There’s something else missing too; there are no number buttons for dialling. We missed being able to just bash in the numbers for friends, family and colleagues that we regularly called and knew the number’s of. Instead, a trip to your actual phone is required everytime you want to make a call, that is unless you own an iPhone 4S in which case you can get Siri to help out.
By pressing and holding down the central plus-shaped button you can invoke Siri then talk into the handset and ask to call either a number or someone from your phone book. It’s a system that works very well but obviously isn’t always ideal, and is generally slower than just dialling the number.
A slide button on the side of the handset lets you flip between “made for iPhone” mode and normal phone mode. The former makes the phone compatible with iPhones, providing the aforementioned Siri compatibility as well as volume control (via the buttons on the side of the handset) and music playback/call answering control via different numbers of taps of the main button. Out of iPhone mode it can perform many of the same functions for other phones, though compatibility varies - we tried on the Galaxy Note and Galaxy S3 and found that the volume control didn't work but the central button did for playing/pausing music and answering/hanging up calls.
When we first put the CH01 to task with a few test calls, we were genuinely shocked that it picked up so much noise from our phone signal – surely such a basic mistake couldn’t have been made?
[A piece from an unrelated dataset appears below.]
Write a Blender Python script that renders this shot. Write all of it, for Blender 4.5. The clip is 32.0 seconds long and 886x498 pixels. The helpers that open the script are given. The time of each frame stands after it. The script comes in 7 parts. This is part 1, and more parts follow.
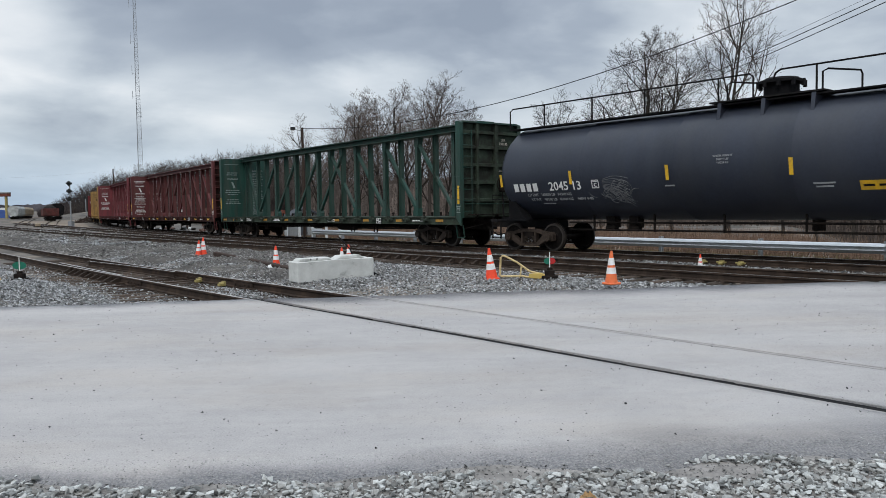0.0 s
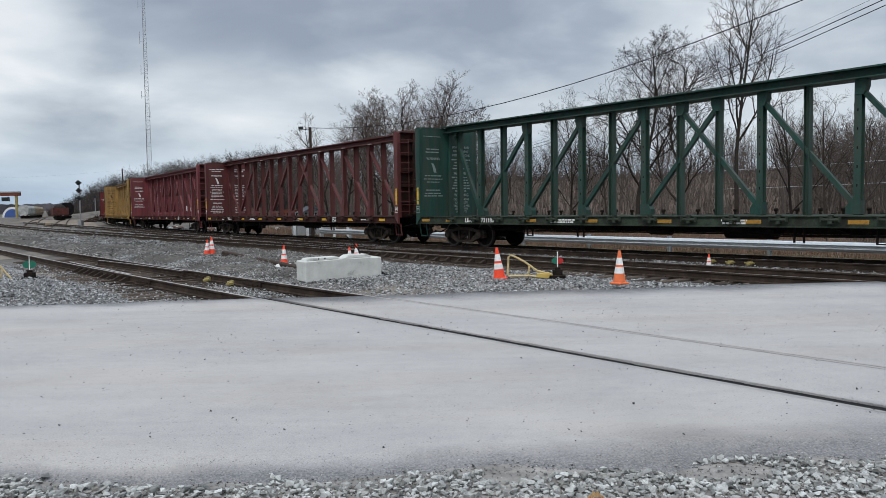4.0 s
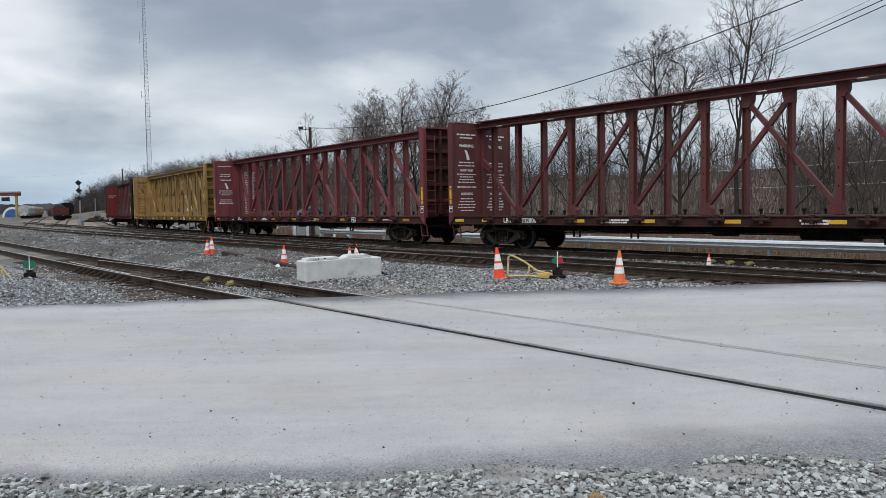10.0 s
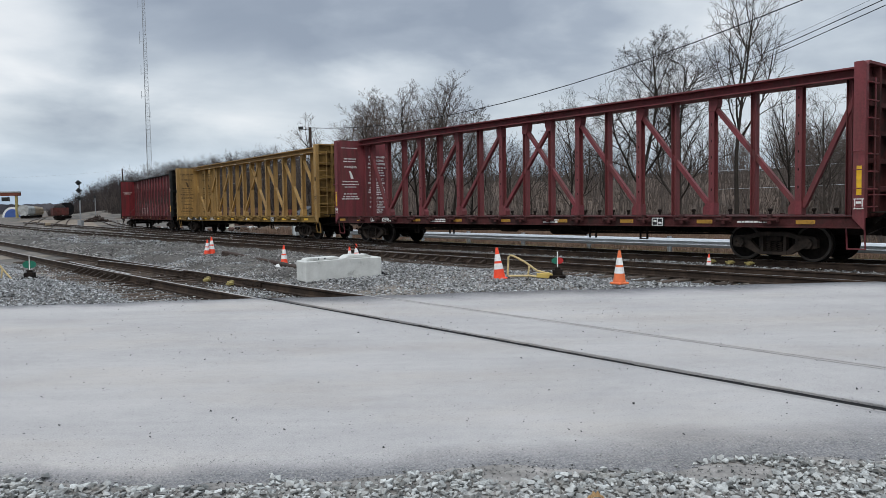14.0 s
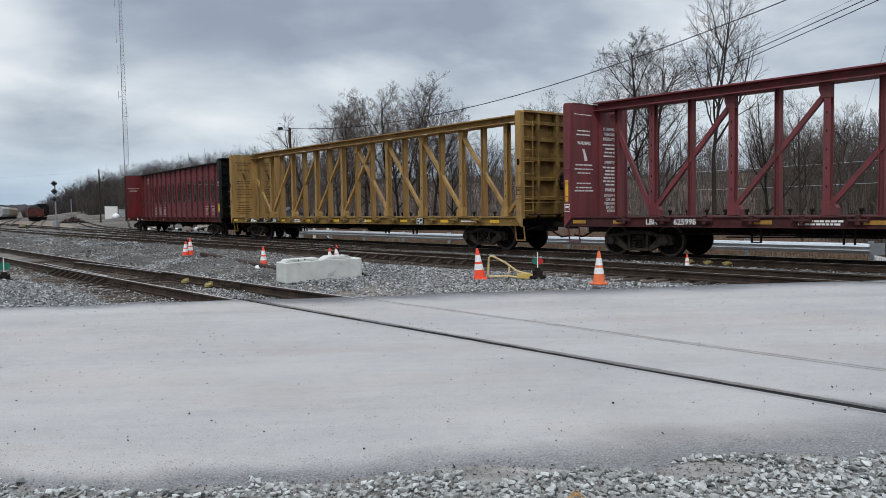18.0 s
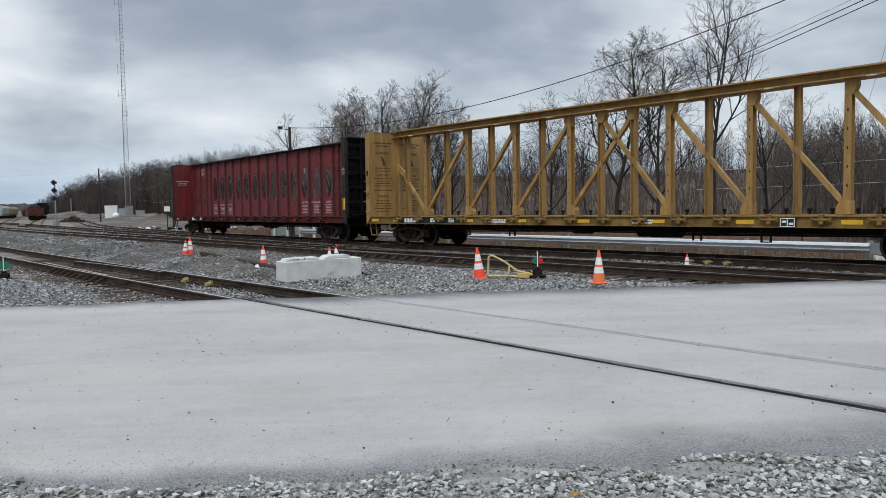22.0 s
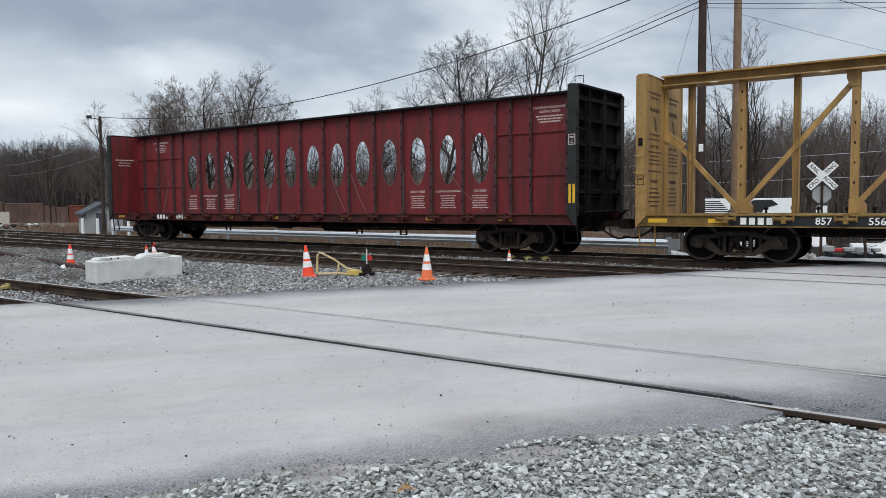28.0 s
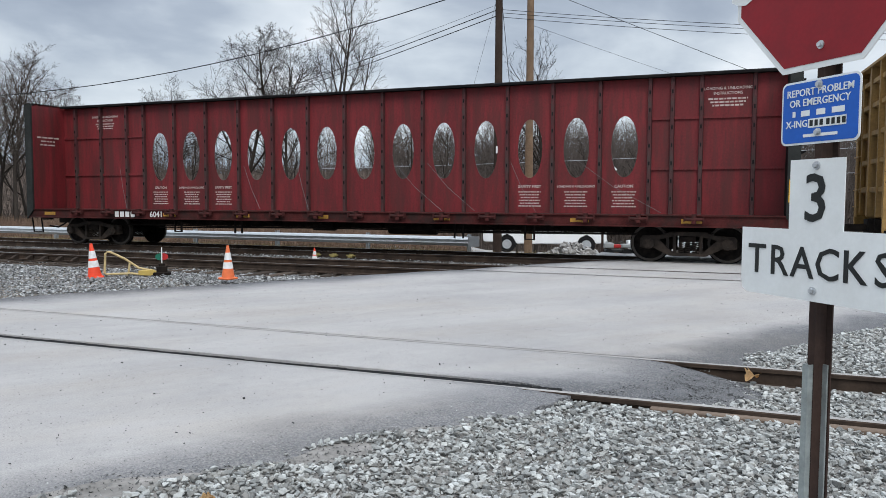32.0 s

Thankfully, it hasn't. While the handset does occasionally pick up some interference the majority of the time it is noise free. Only every now and then will you get those beeps and whistles from the mobile signal.
We weren’t all that blown away by sound quality, though. It is a step up from most mobiles but it’s not exactly Hi-Fi. As such, the only real benefit here is the ergonomics (and style) of the device. Admittedly this counts for a lot, as it’s just nicer to hold and you can more easily hold the phone between head and shoulder for when talking while typing, note taking, thumb twiddling, washing up, arm wrestling…
Ultimately, though, while the SwissVoice ePure CH01 has some uses and a charming design, its performance isn’t quite good enough to come close to a recommendation. Value isn’t the concern – at £35 it’s not overly pricey – but if you’re actually looking for something to improve on every shortcoming of mobile phones when it comes to making calls then this accessory doesn't quite fit the bill. If you simply want the ergonomic benefits of a proper handset then it does the job.